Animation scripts
━━━━━━━━━━━━━━━━━━━━

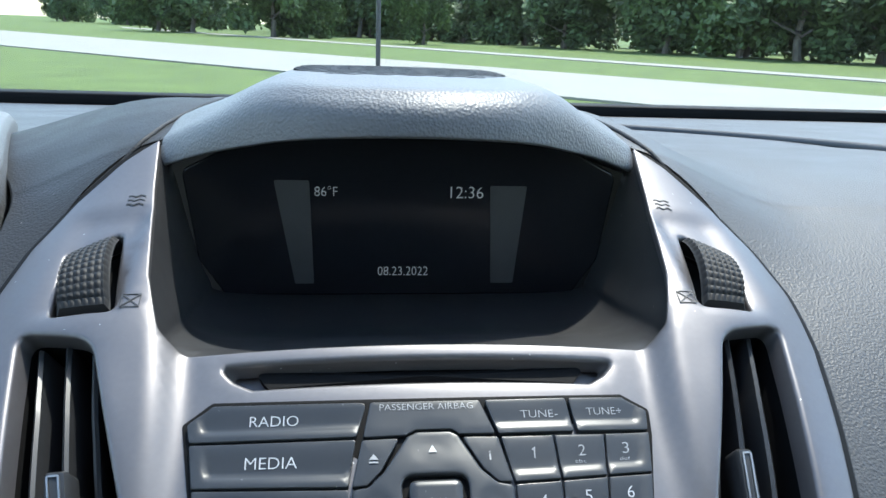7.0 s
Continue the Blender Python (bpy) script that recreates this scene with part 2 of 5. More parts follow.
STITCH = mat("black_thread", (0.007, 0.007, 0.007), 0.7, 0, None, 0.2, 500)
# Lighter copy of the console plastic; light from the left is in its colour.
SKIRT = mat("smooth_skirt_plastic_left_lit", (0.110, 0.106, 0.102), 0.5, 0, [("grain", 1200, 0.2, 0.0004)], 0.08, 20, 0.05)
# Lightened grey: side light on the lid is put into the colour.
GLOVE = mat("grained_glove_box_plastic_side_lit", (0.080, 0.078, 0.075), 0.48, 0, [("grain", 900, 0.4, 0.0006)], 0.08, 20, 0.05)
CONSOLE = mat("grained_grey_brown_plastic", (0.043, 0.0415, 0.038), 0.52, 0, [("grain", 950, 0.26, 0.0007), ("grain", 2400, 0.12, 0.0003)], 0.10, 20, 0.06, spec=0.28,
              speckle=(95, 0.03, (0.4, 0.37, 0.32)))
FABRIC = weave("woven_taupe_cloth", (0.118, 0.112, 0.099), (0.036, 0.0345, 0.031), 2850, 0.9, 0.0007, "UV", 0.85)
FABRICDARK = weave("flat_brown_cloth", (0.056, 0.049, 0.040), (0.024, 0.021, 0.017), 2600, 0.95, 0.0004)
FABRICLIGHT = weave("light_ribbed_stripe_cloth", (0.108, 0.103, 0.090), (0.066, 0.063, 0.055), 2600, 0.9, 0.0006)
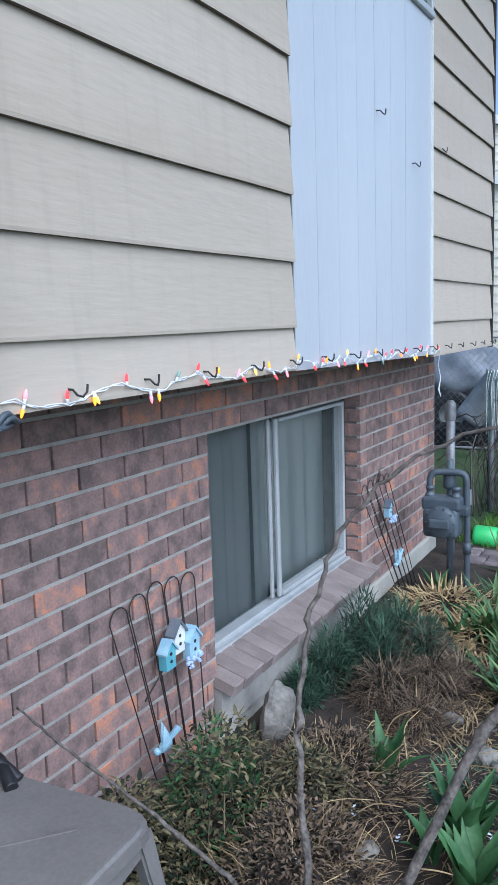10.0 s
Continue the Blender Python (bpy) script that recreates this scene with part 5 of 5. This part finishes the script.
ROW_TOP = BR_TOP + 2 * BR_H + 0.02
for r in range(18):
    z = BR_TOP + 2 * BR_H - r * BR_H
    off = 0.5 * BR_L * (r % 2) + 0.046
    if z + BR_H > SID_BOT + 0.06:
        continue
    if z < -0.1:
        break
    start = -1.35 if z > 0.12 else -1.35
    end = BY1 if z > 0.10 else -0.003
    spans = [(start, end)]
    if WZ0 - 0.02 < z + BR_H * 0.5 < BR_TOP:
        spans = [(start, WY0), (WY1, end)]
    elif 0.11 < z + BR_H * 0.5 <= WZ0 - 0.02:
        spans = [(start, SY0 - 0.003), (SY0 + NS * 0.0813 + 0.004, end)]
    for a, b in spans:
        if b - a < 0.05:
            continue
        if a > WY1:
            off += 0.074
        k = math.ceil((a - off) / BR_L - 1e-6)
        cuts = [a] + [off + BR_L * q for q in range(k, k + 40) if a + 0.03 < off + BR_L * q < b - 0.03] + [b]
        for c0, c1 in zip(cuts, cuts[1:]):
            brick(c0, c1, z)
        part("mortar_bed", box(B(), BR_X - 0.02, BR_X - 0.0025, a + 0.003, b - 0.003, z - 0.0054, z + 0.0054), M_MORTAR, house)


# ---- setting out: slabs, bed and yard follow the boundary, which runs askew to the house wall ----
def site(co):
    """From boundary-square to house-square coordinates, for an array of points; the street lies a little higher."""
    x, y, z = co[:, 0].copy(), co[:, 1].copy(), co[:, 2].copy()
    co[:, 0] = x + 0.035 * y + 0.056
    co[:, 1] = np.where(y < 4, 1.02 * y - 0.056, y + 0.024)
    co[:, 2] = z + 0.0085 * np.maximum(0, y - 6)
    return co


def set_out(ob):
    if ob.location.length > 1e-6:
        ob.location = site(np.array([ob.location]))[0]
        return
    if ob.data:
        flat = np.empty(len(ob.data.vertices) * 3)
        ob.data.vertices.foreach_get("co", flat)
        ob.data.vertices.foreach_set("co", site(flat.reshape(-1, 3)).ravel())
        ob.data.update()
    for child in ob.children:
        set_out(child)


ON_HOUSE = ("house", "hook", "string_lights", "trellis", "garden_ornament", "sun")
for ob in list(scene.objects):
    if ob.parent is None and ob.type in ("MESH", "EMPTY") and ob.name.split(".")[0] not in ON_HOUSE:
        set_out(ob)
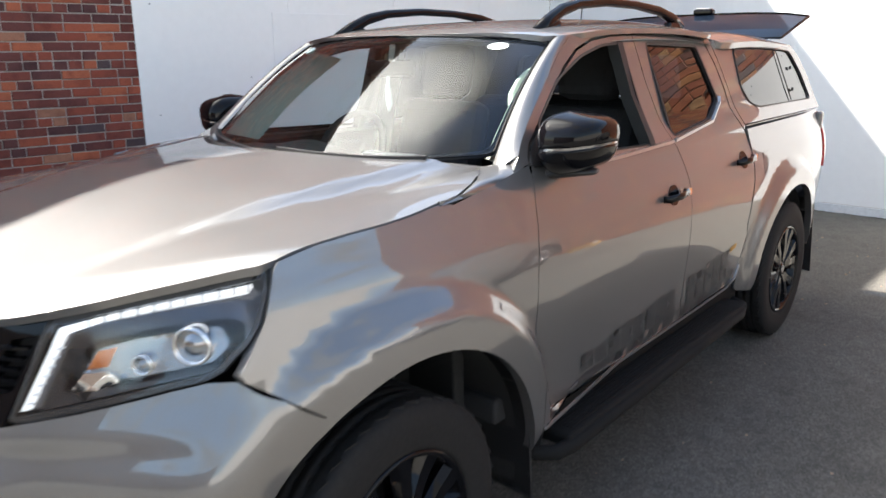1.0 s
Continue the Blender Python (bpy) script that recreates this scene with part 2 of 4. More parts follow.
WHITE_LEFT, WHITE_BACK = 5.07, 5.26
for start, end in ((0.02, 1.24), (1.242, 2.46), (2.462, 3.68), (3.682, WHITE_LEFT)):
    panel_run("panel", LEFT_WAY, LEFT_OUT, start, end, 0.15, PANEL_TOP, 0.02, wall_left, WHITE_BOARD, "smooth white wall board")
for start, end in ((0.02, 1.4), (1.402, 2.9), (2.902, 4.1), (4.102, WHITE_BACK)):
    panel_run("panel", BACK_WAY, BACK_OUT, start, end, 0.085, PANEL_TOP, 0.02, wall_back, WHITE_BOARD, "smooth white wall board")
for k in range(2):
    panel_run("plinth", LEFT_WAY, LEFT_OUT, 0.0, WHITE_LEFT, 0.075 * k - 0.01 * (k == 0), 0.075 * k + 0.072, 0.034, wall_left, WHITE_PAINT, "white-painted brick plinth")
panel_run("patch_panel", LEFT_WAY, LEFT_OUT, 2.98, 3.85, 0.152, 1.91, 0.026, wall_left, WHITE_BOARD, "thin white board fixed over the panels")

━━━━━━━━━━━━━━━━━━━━

» **What you will do**
Transcribe the whole listing, character for character, but not its images.

» **Finished exercise**
7.0 s
Continue the Blender Python (bpy) script that recreates this scene with part 2 of 5. More parts follow.
STITCH = mat("black_thread", (0.007, 0.007, 0.007), 0.7, 0, None, 0.2, 500)
# Lighter copy of the console plastic; light from the left is in its colour.
SKIRT = mat("smooth_skirt_plastic_left_lit", (0.110, 0.106, 0.102), 0.5, 0, [("grain", 1200, 0.2, 0.0004)], 0.08, 20, 0.05)
# Lightened grey: side light on the lid is put into the colour.
GLOVE = mat("grained_glove_box_plastic_side_lit", (0.080, 0.078, 0.075), 0.48, 0, [("grain", 900, 0.4, 0.0006)], 0.08, 20, 0.05)
CONSOLE = mat("grained_grey_brown_plastic", (0.043, 0.0415, 0.038), 0.52, 0, [("grain", 950, 0.26, 0.0007), ("grain", 2400, 0.12, 0.0003)], 0.10, 20, 0.06, spec=0.28,
              speckle=(95, 0.03, (0.4, 0.37, 0.32)))
FABRIC = weave("woven_taupe_cloth", (0.118, 0.112, 0.099), (0.036, 0.0345, 0.031), 2850, 0.9, 0.0007, "UV", 0.85)
FABRICDARK = weave("flat_brown_cloth", (0.056, 0.049, 0.040), (0.024, 0.021, 0.017), 2600, 0.95, 0.0004)
FABRICLIGHT = weave("light_ribbed_stripe_cloth", (0.108, 0.103, 0.090), (0.066, 0.063, 0.055), 2600, 0.9, 0.0006)
10.0 s
Continue the Blender Python (bpy) script that recreates this scene with part 5 of 5. This part finishes the script.
ROW_TOP = BR_TOP + 2 * BR_H + 0.02
for r in range(18):
    z = BR_TOP + 2 * BR_H - r * BR_H
    off = 0.5 * BR_L * (r % 2) + 0.046
    if z + BR_H > SID_BOT + 0.06:
        continue
    if z < -0.1:
        break
    start = -1.35 if z > 0.12 else -1.35
    end = BY1 if z > 0.10 else -0.003
    spans = [(start, end)]
    if WZ0 - 0.02 < z + BR_H * 0.5 < BR_TOP:
        spans = [(start, WY0), (WY1, end)]
    elif 0.11 < z + BR_H * 0.5 <= WZ0 - 0.02:
        spans = [(start, SY0 - 0.003), (SY0 + NS * 0.0813 + 0.004, end)]
    for a, b in spans:
        if b - a < 0.05:
            continue
        if a > WY1:
            off += 0.074
        k = math.ceil((a - off) / BR_L - 1e-6)
        cuts = [a] + [off + BR_L * q for q in range(k, k + 40) if a + 0.03 < off + BR_L * q < b - 0.03] + [b]
        for c0, c1 in zip(cuts, cuts[1:]):
            brick(c0, c1, z)
        part("mortar_bed", box(B(), BR_X - 0.02, BR_X - 0.0025, a + 0.003, b - 0.003, z - 0.0054, z + 0.0054), M_MORTAR, house)


# ---- setting out: slabs, bed and yard follow the boundary, which runs askew to the house wall ----
def site(co):
    """From boundary-square to house-square coordinates, for an array of points; the street lies a little higher."""
    x, y, z = co[:, 0].copy(), co[:, 1].copy(), co[:, 2].copy()
    co[:, 0] = x + 0.035 * y + 0.056
    co[:, 1] = np.where(y < 4, 1.02 * y - 0.056, y + 0.024)
    co[:, 2] = z + 0.0085 * np.maximum(0, y - 6)
    return co


def set_out(ob):
    if ob.location.length > 1e-6:
        ob.location = site(np.array([ob.location]))[0]
        return
    if ob.data:
        flat = np.empty(len(ob.data.vertices) * 3)
        ob.data.vertices.foreach_get("co", flat)
        ob.data.vertices.foreach_set("co", site(flat.reshape(-1, 3)).ravel())
        ob.data.update()
    for child in ob.children:
        set_out(child)


ON_HOUSE = ("house", "hook", "string_lights", "trellis", "garden_ornament", "sun")
for ob in list(scene.objects):
    if ob.parent is None and ob.type in ("MESH", "EMPTY") and ob.name.split(".")[0] not in ON_HOUSE:
        set_out(ob)
1.0 s
Continue the Blender Python (bpy) script that recreates this scene with part 2 of 4. More parts follow.
WHITE_LEFT, WHITE_BACK = 5.07, 5.26
for start, end in ((0.02, 1.24), (1.242, 2.46), (2.462, 3.68), (3.682, WHITE_LEFT)):
    panel_run("panel", LEFT_WAY, LEFT_OUT, start, end, 0.15, PANEL_TOP, 0.02, wall_left, WHITE_BOARD, "smooth white wall board")
for start, end in ((0.02, 1.4), (1.402, 2.9), (2.902, 4.1), (4.102, WHITE_BACK)):
    panel_run("panel", BACK_WAY, BACK_OUT, start, end, 0.085, PANEL_TOP, 0.02, wall_back, WHITE_BOARD, "smooth white wall board")
for k in range(2):
    panel_run("plinth", LEFT_WAY, LEFT_OUT, 0.0, WHITE_LEFT, 0.075 * k - 0.01 * (k == 0), 0.075 * k + 0.072, 0.034, wall_left, WHITE_PAINT, "white-painted brick plinth")
panel_run("patch_panel", LEFT_WAY, LEFT_OUT, 2.98, 3.85, 0.152, 1.91, 0.026, wall_left, WHITE_BOARD, "thin white board fixed over the panels")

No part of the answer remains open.